WORK TO COMPLETE: All lines in which the word "that" occurs are to be extracted.

STORED DATA:
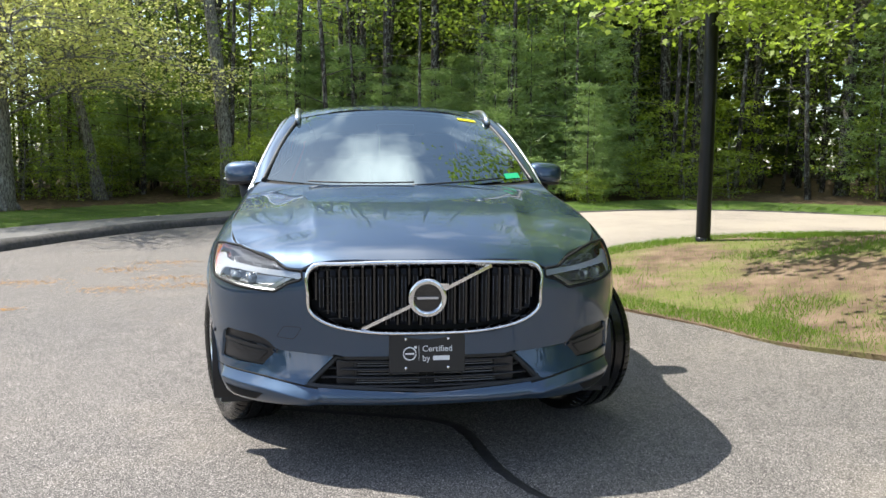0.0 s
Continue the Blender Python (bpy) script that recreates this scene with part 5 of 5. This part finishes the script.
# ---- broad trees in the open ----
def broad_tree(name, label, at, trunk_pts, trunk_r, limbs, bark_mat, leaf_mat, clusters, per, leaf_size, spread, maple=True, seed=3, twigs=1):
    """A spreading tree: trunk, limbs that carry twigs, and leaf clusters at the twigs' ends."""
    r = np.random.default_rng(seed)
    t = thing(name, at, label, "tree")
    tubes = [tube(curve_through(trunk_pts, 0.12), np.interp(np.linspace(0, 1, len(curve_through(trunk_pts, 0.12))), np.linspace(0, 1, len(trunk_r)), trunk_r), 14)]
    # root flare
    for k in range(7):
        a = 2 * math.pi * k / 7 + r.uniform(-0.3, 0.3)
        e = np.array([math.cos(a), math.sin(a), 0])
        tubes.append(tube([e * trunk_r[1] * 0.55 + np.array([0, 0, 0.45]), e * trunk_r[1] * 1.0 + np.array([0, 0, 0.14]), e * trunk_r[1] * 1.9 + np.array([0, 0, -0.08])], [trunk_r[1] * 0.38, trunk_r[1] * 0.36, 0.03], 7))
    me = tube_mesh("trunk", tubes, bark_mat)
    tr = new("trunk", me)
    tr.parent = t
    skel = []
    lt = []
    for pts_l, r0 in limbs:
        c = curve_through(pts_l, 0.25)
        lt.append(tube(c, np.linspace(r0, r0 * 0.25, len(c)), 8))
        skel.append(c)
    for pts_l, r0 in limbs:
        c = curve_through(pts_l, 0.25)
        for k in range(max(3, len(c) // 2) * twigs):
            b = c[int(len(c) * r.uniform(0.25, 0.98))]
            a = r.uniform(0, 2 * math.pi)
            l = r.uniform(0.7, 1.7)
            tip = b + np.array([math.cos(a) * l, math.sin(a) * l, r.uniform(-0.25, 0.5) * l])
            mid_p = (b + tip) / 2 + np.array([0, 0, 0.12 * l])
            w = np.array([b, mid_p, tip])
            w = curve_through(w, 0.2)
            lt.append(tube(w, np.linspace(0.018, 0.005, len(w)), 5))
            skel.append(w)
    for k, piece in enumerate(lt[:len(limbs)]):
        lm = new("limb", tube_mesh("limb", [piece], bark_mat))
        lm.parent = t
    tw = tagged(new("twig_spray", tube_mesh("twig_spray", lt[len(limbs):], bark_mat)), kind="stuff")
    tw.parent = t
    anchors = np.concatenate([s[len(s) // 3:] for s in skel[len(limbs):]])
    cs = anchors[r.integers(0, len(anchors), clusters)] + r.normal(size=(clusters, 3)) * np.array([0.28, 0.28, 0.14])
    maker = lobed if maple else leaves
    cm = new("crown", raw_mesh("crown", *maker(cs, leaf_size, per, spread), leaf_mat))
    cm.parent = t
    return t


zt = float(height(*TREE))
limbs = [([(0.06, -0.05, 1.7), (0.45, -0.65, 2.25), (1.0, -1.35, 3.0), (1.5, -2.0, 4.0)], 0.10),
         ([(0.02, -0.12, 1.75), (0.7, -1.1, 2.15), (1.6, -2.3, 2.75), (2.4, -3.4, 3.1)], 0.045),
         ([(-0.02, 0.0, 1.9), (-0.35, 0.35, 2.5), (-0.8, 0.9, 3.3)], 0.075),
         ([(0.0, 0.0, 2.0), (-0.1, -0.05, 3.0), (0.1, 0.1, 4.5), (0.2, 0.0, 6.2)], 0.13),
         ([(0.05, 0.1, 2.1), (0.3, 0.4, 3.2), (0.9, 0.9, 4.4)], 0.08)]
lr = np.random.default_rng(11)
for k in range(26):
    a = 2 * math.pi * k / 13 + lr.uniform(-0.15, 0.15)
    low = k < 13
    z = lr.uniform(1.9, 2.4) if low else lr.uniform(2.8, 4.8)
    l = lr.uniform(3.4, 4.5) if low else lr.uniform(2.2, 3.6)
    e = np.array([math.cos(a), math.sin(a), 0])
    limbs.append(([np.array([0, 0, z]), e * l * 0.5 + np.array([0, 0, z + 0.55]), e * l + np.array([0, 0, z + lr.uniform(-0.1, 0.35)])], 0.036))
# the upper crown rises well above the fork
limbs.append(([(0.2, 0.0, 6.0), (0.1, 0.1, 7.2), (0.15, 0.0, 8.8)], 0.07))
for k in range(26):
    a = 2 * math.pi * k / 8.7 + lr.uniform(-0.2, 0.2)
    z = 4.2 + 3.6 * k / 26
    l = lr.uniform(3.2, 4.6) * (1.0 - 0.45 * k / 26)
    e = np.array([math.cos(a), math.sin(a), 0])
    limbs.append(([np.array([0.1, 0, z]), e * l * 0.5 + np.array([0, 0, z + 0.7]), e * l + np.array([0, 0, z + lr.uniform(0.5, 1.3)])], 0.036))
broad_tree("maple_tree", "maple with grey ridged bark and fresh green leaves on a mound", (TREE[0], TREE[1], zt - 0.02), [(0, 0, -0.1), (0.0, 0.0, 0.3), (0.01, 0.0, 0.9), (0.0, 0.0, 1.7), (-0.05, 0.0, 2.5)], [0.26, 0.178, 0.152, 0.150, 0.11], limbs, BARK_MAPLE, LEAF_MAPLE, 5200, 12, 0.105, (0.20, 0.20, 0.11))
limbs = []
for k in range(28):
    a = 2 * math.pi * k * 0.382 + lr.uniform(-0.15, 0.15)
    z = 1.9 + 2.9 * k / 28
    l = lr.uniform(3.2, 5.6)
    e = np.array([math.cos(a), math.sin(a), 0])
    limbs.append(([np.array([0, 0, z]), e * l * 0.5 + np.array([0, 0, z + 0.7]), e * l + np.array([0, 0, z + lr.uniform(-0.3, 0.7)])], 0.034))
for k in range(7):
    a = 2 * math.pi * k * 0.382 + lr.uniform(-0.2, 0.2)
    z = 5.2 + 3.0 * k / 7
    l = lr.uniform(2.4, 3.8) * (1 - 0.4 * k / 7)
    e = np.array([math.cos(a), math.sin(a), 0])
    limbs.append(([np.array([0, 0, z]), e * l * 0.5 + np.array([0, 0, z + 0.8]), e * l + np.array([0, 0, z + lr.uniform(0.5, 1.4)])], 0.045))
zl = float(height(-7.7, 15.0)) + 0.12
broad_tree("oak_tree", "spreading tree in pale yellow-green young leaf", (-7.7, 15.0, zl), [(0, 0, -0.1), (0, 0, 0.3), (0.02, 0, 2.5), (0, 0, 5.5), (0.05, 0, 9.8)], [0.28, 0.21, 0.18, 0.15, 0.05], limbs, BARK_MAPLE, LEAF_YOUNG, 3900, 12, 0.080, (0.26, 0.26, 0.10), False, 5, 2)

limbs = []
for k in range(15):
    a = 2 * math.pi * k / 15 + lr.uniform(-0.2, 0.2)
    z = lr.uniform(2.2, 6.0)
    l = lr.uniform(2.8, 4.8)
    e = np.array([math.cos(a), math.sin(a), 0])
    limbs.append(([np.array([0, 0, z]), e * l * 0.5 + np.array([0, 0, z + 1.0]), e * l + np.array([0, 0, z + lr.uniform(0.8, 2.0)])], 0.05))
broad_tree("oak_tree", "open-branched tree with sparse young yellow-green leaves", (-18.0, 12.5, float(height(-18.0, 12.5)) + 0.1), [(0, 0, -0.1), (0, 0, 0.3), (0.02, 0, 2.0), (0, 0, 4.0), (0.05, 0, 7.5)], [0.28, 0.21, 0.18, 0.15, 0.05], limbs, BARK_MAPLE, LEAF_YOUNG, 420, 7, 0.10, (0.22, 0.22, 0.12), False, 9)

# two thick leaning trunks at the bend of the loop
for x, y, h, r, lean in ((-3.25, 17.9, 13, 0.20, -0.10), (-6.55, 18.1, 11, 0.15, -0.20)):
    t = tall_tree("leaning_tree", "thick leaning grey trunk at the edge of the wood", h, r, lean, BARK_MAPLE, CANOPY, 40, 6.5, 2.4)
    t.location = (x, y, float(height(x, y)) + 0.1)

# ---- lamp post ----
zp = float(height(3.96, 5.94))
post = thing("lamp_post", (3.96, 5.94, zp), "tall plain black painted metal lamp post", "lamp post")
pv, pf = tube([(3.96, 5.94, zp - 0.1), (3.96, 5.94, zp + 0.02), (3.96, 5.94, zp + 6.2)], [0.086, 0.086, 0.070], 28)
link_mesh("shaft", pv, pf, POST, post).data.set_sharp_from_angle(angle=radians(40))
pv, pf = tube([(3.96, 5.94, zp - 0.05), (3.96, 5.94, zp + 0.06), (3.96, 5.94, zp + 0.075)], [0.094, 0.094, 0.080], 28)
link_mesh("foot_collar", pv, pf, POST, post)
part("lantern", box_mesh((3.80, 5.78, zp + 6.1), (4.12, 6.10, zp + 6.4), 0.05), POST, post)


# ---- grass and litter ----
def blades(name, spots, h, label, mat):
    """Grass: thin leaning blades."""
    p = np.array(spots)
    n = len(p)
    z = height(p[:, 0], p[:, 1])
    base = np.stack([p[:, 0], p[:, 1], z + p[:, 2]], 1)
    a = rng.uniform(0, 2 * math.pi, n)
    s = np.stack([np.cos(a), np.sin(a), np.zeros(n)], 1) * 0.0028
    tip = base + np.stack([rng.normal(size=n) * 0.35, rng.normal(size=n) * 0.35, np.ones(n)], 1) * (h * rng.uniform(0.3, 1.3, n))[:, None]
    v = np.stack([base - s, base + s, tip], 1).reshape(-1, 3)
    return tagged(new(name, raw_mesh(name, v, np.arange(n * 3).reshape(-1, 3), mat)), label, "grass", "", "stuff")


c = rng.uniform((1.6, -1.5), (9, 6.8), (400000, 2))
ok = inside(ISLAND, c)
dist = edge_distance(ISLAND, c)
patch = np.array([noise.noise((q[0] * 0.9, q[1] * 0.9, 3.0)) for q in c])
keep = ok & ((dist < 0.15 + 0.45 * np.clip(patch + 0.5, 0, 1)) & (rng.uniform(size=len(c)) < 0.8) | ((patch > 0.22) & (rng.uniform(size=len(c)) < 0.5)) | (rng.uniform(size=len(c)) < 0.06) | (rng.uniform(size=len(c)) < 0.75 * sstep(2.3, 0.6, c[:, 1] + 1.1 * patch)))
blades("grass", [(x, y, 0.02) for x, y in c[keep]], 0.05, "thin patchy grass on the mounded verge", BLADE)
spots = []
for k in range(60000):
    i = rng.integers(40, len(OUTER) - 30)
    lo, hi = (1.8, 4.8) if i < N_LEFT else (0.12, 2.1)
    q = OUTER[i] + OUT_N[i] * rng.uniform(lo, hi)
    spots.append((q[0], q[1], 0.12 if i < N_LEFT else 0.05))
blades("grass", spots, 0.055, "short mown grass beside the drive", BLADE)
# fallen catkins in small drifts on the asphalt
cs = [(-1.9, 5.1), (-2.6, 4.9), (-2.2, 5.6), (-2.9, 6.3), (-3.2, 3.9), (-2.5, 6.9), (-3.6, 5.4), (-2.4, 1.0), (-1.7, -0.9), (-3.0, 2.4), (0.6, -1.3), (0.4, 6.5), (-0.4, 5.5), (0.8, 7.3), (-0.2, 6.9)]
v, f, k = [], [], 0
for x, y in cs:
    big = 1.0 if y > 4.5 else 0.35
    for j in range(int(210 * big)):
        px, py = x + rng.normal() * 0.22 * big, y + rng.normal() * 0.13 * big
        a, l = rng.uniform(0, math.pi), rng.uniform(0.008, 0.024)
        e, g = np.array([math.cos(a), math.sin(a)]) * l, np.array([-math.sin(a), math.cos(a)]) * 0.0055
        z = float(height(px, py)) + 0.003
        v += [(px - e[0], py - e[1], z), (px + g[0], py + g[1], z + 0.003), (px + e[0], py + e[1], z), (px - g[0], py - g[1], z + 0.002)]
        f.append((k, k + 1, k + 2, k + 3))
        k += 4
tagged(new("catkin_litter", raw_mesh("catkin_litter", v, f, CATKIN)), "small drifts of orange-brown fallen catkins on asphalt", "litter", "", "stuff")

THE RESPONSE:
Continue the Blender Python (bpy) script that recreates this scene with part 5 of 5. This part finishes the script.
    """A spreading tree: trunk, limbs that carry twigs, and leaf clusters at the twigs' ends."""